Last week I had several pretty good days. Some friends came into town that I hadn’t seen in a few years. It’s therapeutic for me, and for anyone I think, to spend time with people who have known you forever. They know you well enough that they don’t have to pepper you with questions, even if they don’t have any answers. The answers are in the nonverbal looks and gestures, the answers flowing out without questions ever being asked.
I have also developed great ways of being with my daughter. With her being my surviving child, I am constantly marveling at her beauty and her humor. I stare at her still-brand new skin and think, “I’ve still got her.” This magical collection of cells and energy, a collection which happened once in history and will never happen again, is still here. I’m far from a perfect parent, but I take more time with her than I used to do. I listen more intently, hug a little longer, and hold off on giving an impatient sigh when she asks for the 5th hug before I close her door for the night. Being with her has always been an absolute joy, but now it has a deeper level of magic because I don’t know…well, I just don’t know. She is a constant ray of light for me.
I laughed quite a bit last week. I allowed myself to feel some moments of joy without immediately admonishing myself and feeling guilty afterwards. It’s not that I didn’t cry. I did, just not as much.
It’s times like these where you wonder if you’re doing as well as you think you are. The first time it happened I wondered if something inside of me had shifted. If maybe I had moved to some different level of grief. It was also a scary feeling, because I felt a little removed from my son. It’s a red flag, one that you tuck in the waybacks of your brain.
Then the pendulum swings back. Hard. The level of happiness you feel is directly correlated to how bad it becomes later. If the pendulum goes way, way into the happy zone, you can feel pretty confident you will be hit in the face with that thing when it swings back later. The longer the pendulum takes to swing back, you know you’re in for a zinger. It took me a few times to realize this. I’d be going along feeling pretty good for sometimes a few days at a time. I’d start to feel a little scared, wondering why I wasn’t feeling as close to him, why it wasn’t hurting so bad. And then something would happen and the pendulum would come full throttle back to me, leaving me wondering how I will ever, ever survive this.
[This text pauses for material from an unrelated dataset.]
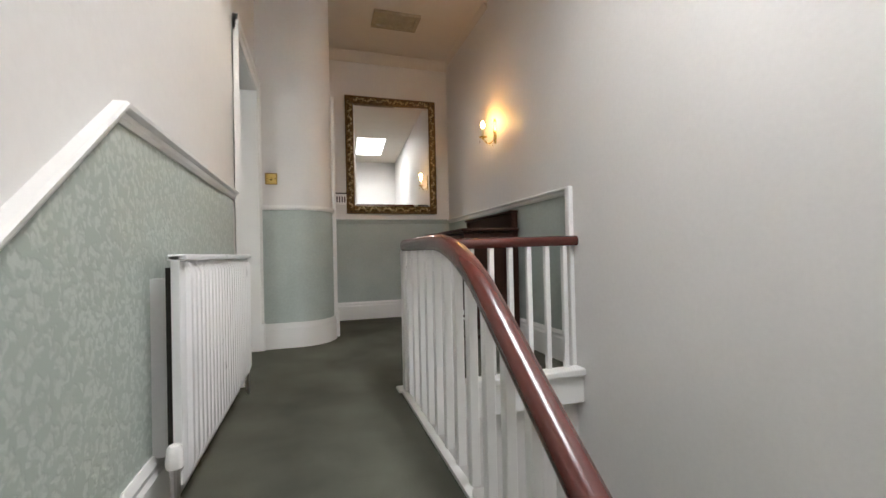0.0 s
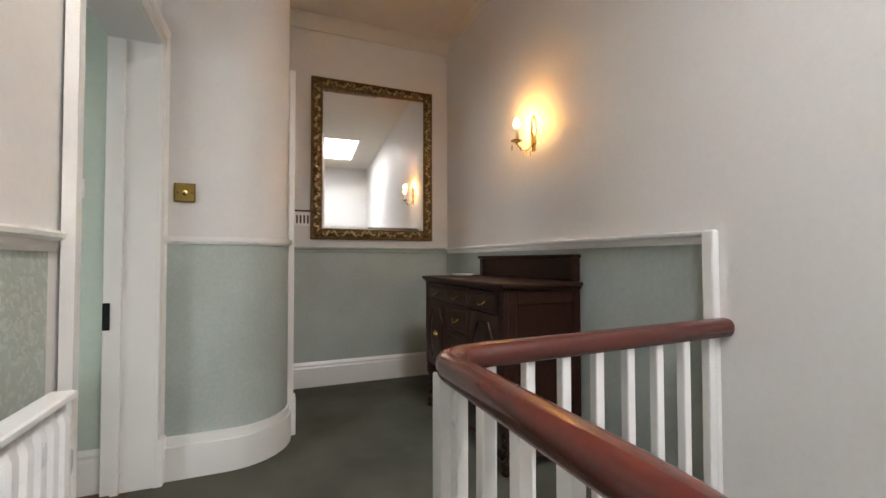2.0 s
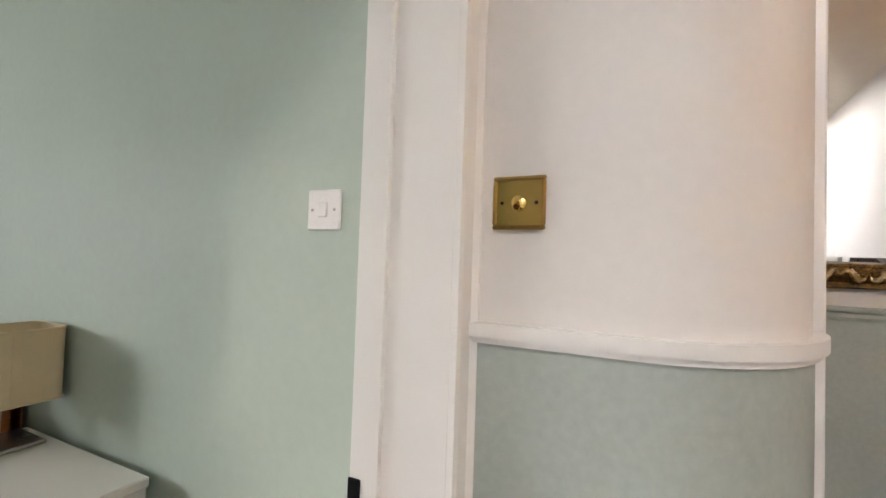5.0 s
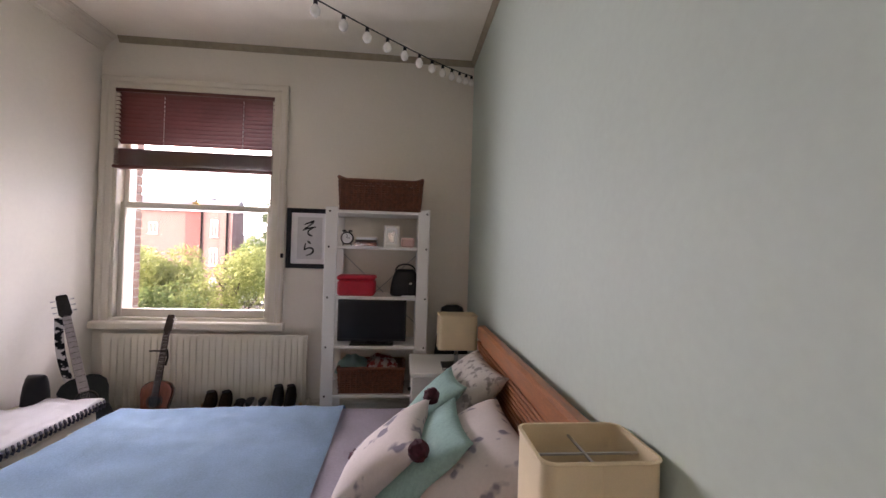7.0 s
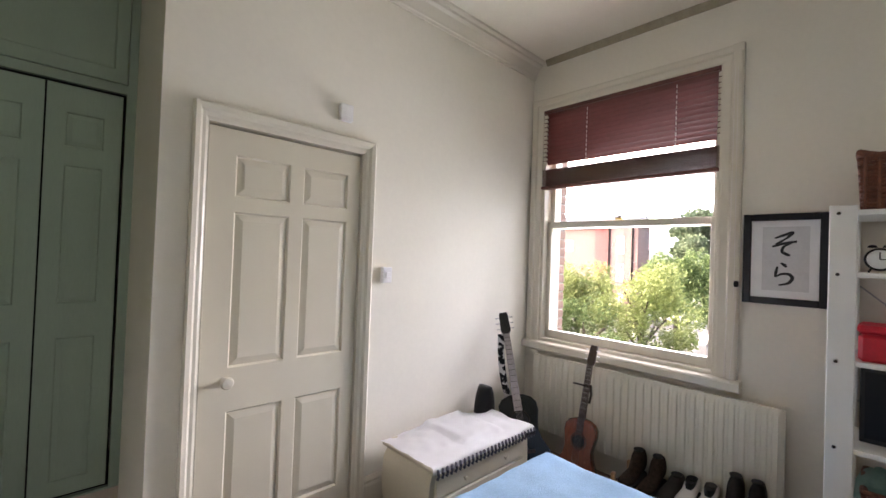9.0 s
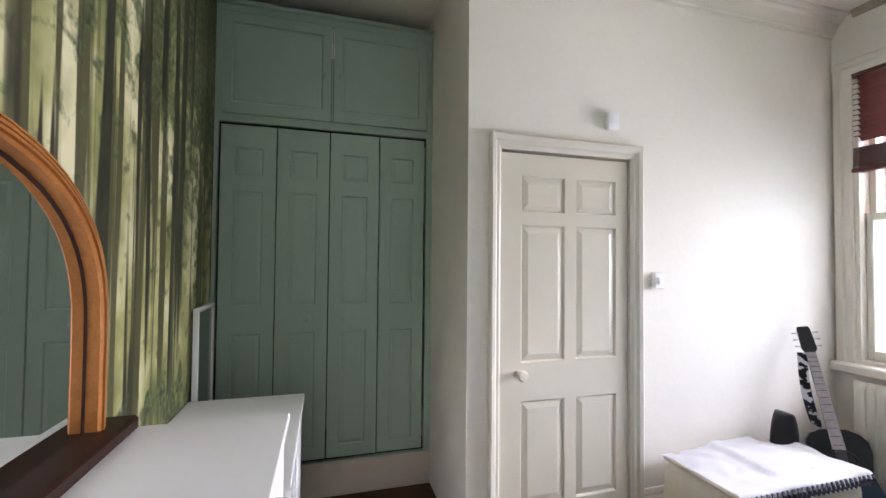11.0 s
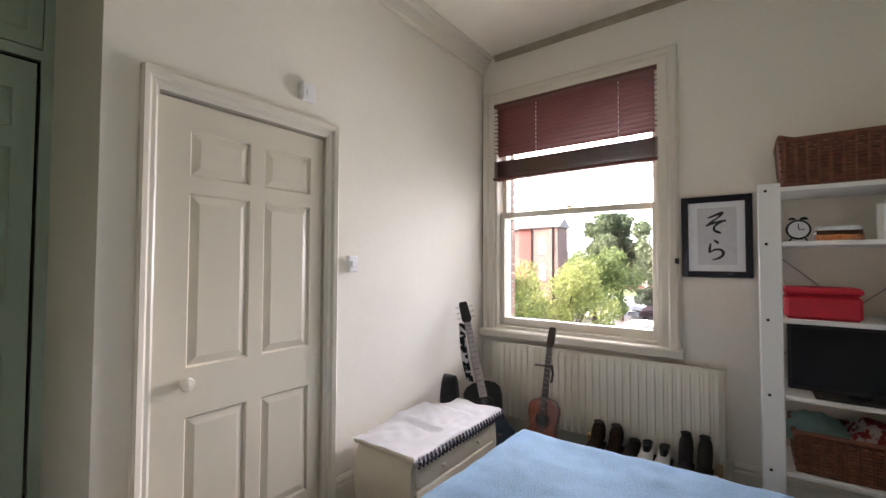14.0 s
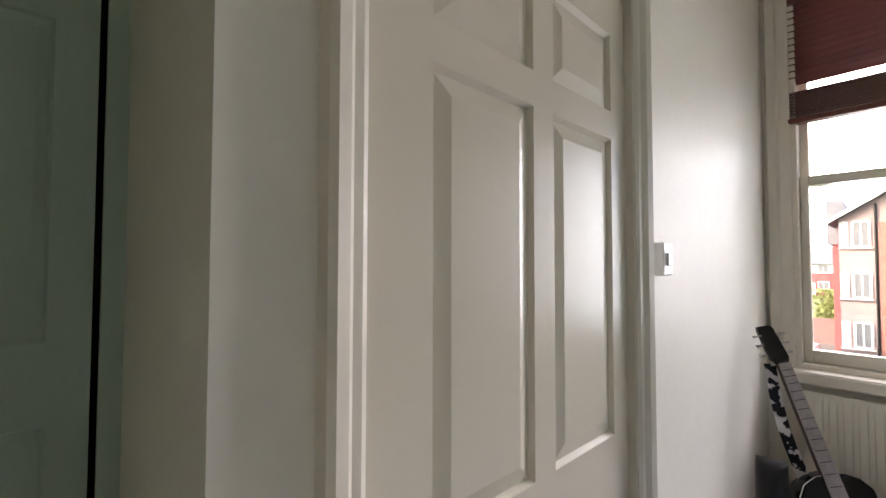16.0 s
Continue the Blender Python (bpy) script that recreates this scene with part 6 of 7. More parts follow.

The pendulum came back on Sunday. I was looking at his picture, as I do every day. All of the details about his death came floating back. Details that no parent, no relative at all, should ever have to experience ever. Details that are simply too awful to write. The pendulum isn’t really a pendulum. It’s the brain’s door. The door shuts for awhile to give its owner a break from reality. The break feels odd, like something isn’t quite right, but it feels pretty good. The longer the door is shut, the wider it opens later on. Right now the door is wide open. The feeling is so bad I wish it’d never shut again.